### The task
Only the lines from the start of the data to the line containing "self.v, self.f, self.mi, self.mats, self.n", both included, should be output, exactly and without pictures.
* * *
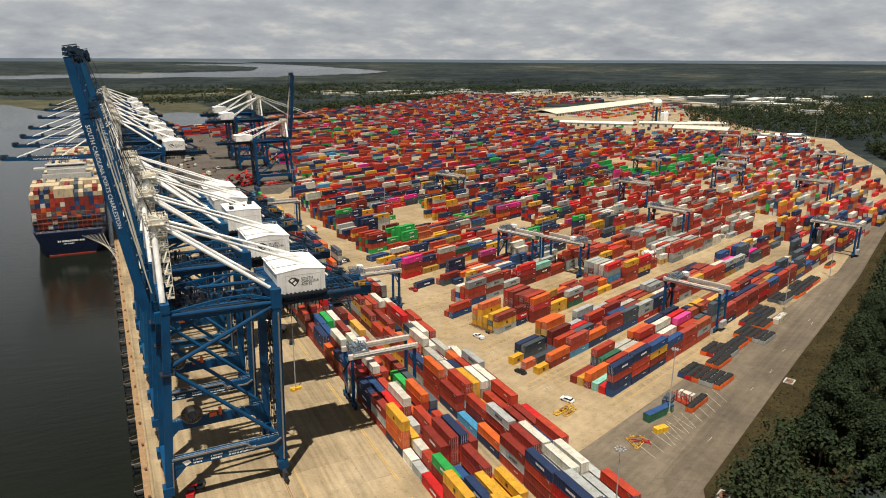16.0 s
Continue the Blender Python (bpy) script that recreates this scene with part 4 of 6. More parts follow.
class Joined:
    """Many detailed containers in one mesh, with a material slot for each paint."""

    def __init__(self):
        self.v, self.f, self.mi, self.mats, self.n = [], [], [], [], 0

    def slot(self, mat):
        if mat not in self.mats:
            self.mats.append(mat)
        return self.mats.index(mat)

    def add(self, code, m, length, height, pick):
        body, doors, marks, ink, k = container_meshes(code, length, height, pick)
        r, t = np.array(m.to_3x3()), np.array(m.translation)
        away = t[0] > 290 or t[1] > 190
        key = (length, height, away)
        if key not in PLAIN:
            PLAIN[key] = container_plain(length, height, 1.7 if away else 0.8)
        body, doors = PLAIN[key], [] if away else doors
        if not away and (length, height) not in ROD_MESH:
            ROD_MESH[(length, height)] = lock_rods(length, height)
        rods = [] if away else [(ROD_MESH[(length, height)], M["steel"])]
        extra = rods + [(blue_square(q), M["inkblue"]) for q in (-1, 1)] if code == "g" and k < 2 else rods
        own = M[code + ("", "", "2", "3")[len(self.v) * 7 % 11 % 4]]
        for piece, mat in [(body, own)] + [(q, own) for q in doors] + [(q, ink) for q in marks] + extra:
            self.v.append(np.array(piece.v) @ r.T + t)
            self.f += [tuple(i + self.n for i in q) for q in piece.f]
            self.mi += [self.slot(mat)] * len(piece.f)
            self.n += len(piece.v)

    def data(self, name):
        me = bpy.data.meshes.new(name)
        me.from_pydata(np.concatenate(self.v).tolist(), [], self.f)
        for mat in self.mats:
            me.materials.append(mat)
        me.polygons.foreach_set("material_index", self.mi)
        me.update()
        return me


def far_stack(m, cx, cy, z, ca, sa, length, height):
    """A plain container box in a joined far stack."""
    h, w = length / 2, 1.219
    p = [(cx + ca * a - sa * b, cy + sa * a + ca * b) for a, b in ((-h, -w), (h, -w), (h, w), (-h, w))]
    m.hexa([(*q, z) for q in p] + [(*q, z + height) for q in p])


COLOURS, WEIGHTS = "rdRonbgwykGmtse", [24, 13, 9, 9, 9, 8, 7, 6, 7, 3, 2, 1.5, 1, 1, 0.5]


joined = Joined()
made = [0]


def stack(codes, x, y, turn, length, near, rnd, group):
    """Containers on top of one another, the lowest first."""
    z = 0.02
    for code in codes:
        hh = rnd.choice((2.59, 2.59, 2.896))
        m = pose(x + rnd.uniform(-0.05, 0.05), y + rnd.uniform(-0.05, 0.05), z, 0, 0, turn + (180 if rnd.random() < 0.5 else 0) + rnd.uniform(-0.4, 0.4))
        if near and made[0] < 300:
            container(code, m, length, hh, rnd.randrange(4), group)
            made[0] += 1
        else:
            joined.add(code, m, length, hh, rnd.randrange(4))
        z += hh + 0.035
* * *
### Finished answer
16.0 s
Continue the Blender Python (bpy) script that recreates this scene with part 4 of 6. More parts follow.
class Joined:
    """Many detailed containers in one mesh, with a material slot for each paint."""

    def __init__(self):
        self.v, self.f, self.mi, self.mats, self.n = [], [], [], [], 0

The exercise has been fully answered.